Task instructions ->
Quote, verbatim, all material below, without pictures.

Source material ->
-- BEGIN --
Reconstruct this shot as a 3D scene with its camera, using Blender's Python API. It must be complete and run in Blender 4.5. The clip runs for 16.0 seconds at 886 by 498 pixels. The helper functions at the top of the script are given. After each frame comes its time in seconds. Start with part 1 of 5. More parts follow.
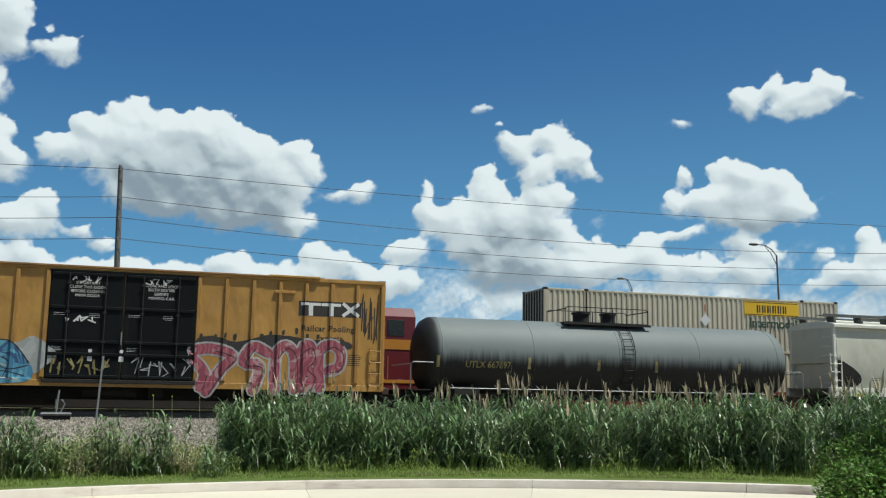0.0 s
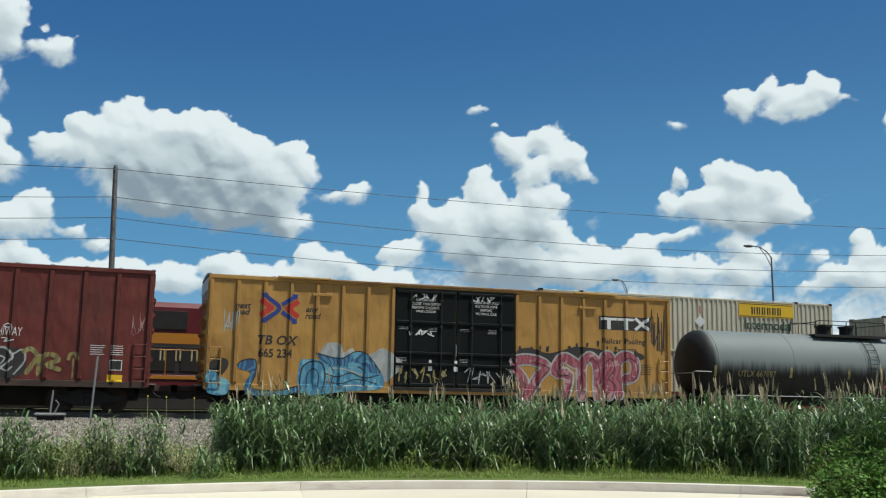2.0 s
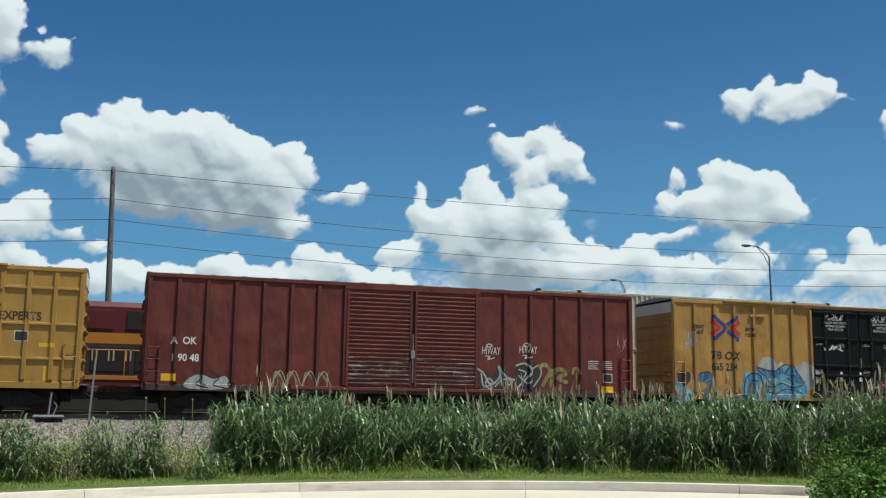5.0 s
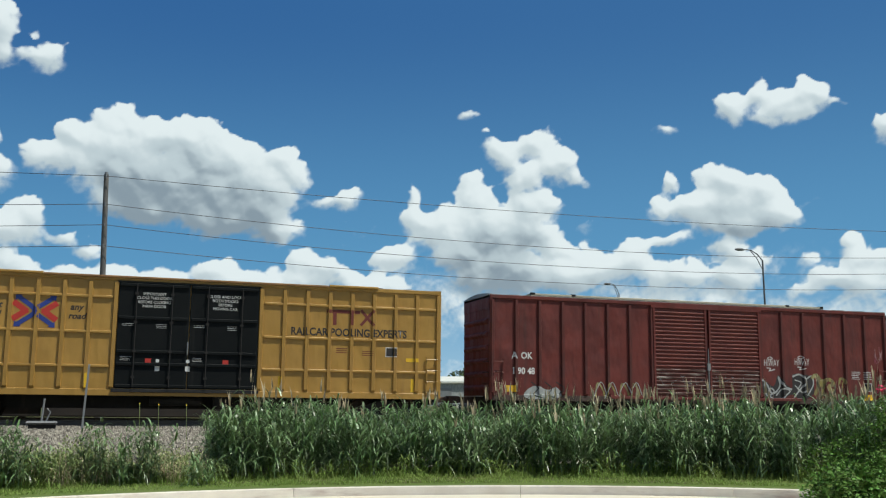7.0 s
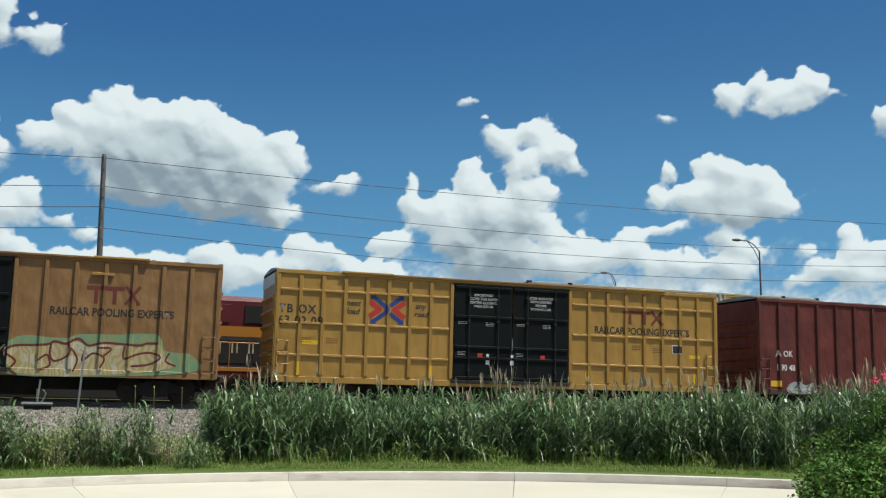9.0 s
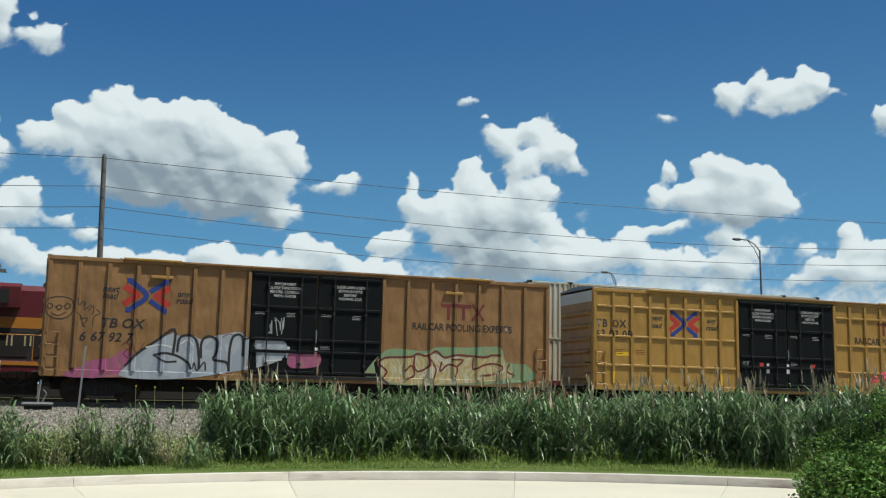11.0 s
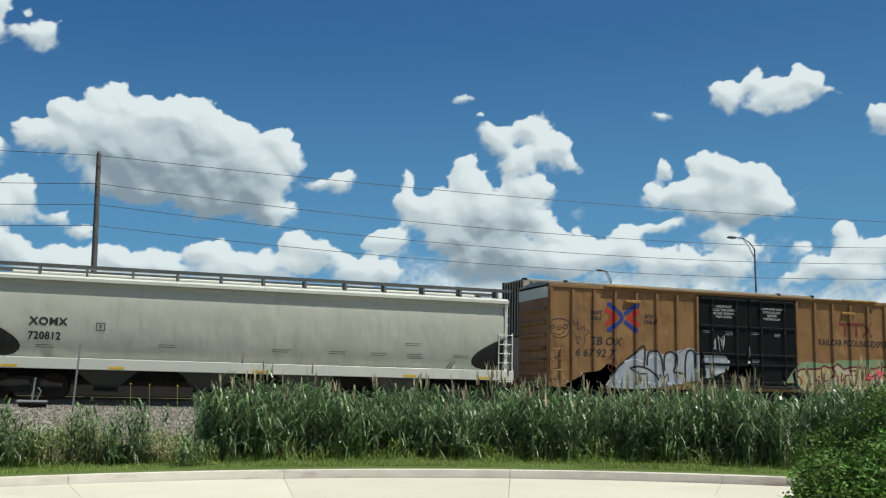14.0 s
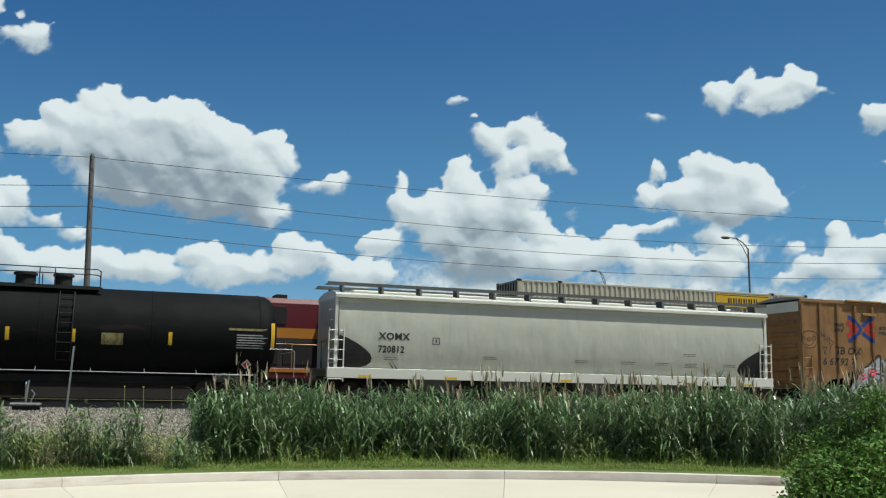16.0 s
-- END --
Output of the task ->
Reconstruct this shot as a 3D scene with its camera, using Blender's Python API. It must be complete and run in Blender 4.5. The clip runs for 16.0 seconds at 886 by 498 pixels. The helper functions at the top of the script are given. After each frame comes its time in seconds. Start with part 1 of 5. More parts follow.
0.0 s
2.0 s
5.0 s
7.0 s
9.0 s
11.0 s
14.0 s
16.0 s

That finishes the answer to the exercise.